* START *

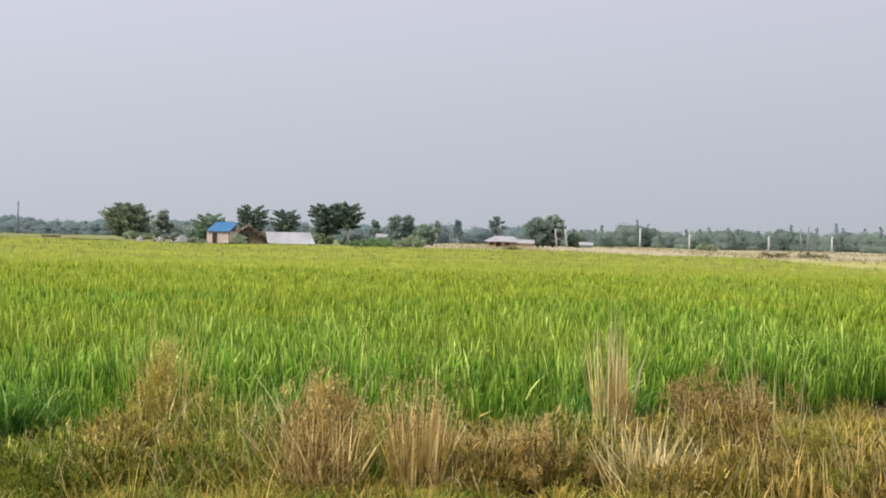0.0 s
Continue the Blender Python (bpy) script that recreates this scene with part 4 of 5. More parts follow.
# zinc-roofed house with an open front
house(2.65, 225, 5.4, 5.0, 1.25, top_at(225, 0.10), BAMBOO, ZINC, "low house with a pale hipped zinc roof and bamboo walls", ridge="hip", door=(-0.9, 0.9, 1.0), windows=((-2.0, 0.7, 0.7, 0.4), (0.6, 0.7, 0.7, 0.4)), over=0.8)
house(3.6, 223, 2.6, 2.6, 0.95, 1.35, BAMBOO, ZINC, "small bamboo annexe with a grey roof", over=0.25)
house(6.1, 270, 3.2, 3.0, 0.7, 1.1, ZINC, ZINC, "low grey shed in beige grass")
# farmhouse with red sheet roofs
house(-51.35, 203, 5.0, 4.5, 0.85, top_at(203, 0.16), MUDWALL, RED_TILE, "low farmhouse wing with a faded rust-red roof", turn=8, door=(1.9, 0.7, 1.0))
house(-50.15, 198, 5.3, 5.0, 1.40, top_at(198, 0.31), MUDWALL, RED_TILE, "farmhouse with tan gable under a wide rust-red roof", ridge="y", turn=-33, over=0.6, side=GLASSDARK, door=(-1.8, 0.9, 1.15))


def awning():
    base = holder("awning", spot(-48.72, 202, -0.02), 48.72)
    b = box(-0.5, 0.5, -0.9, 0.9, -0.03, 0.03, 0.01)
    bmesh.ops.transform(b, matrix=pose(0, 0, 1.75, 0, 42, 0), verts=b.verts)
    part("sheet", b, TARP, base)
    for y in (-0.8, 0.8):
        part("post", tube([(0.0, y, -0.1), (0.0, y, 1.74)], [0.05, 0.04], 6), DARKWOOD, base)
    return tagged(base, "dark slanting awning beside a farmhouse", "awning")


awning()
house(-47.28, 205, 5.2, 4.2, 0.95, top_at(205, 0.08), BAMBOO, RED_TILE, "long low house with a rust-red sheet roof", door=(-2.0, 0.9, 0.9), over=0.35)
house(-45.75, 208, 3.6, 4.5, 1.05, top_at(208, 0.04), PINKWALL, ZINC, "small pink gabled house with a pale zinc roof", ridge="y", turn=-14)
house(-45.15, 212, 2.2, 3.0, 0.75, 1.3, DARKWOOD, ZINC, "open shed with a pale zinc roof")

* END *

→ **Goal of the exercise**:
Skip every picture and return the lines above from the top through the one that contains "door=(-1.8, 0.9, 1.15))".

→ **Task answer**:
0.0 s
Continue the Blender Python (bpy) script that recreates this scene with part 4 of 5. More parts follow.
# zinc-roofed house with an open front
house(2.65, 225, 5.4, 5.0, 1.25, top_at(225, 0.10), BAMBOO, ZINC, "low house with a pale hipped zinc roof and bamboo walls", ridge="hip", door=(-0.9, 0.9, 1.0), windows=((-2.0, 0.7, 0.7, 0.4), (0.6, 0.7, 0.7, 0.4)), over=0.8)
house(3.6, 223, 2.6, 2.6, 0.95, 1.35, BAMBOO, ZINC, "small bamboo annexe with a grey roof", over=0.25)
house(6.1, 270, 3.2, 3.0, 0.7, 1.1, ZINC, ZINC, "low grey shed in beige grass")
# farmhouse with red sheet roofs
house(-51.35, 203, 5.0, 4.5, 0.85, top_at(203, 0.16), MUDWALL, RED_TILE, "low farmhouse wing with a faded rust-red roof", turn=8, door=(1.9, 0.7, 1.0))
house(-50.15, 198, 5.3, 5.0, 1.40, top_at(198, 0.31), MUDWALL, RED_TILE, "farmhouse with tan gable under a wide rust-red roof", ridge="y", turn=-33, over=0.6, side=GLASSDARK, door=(-1.8, 0.9, 1.15))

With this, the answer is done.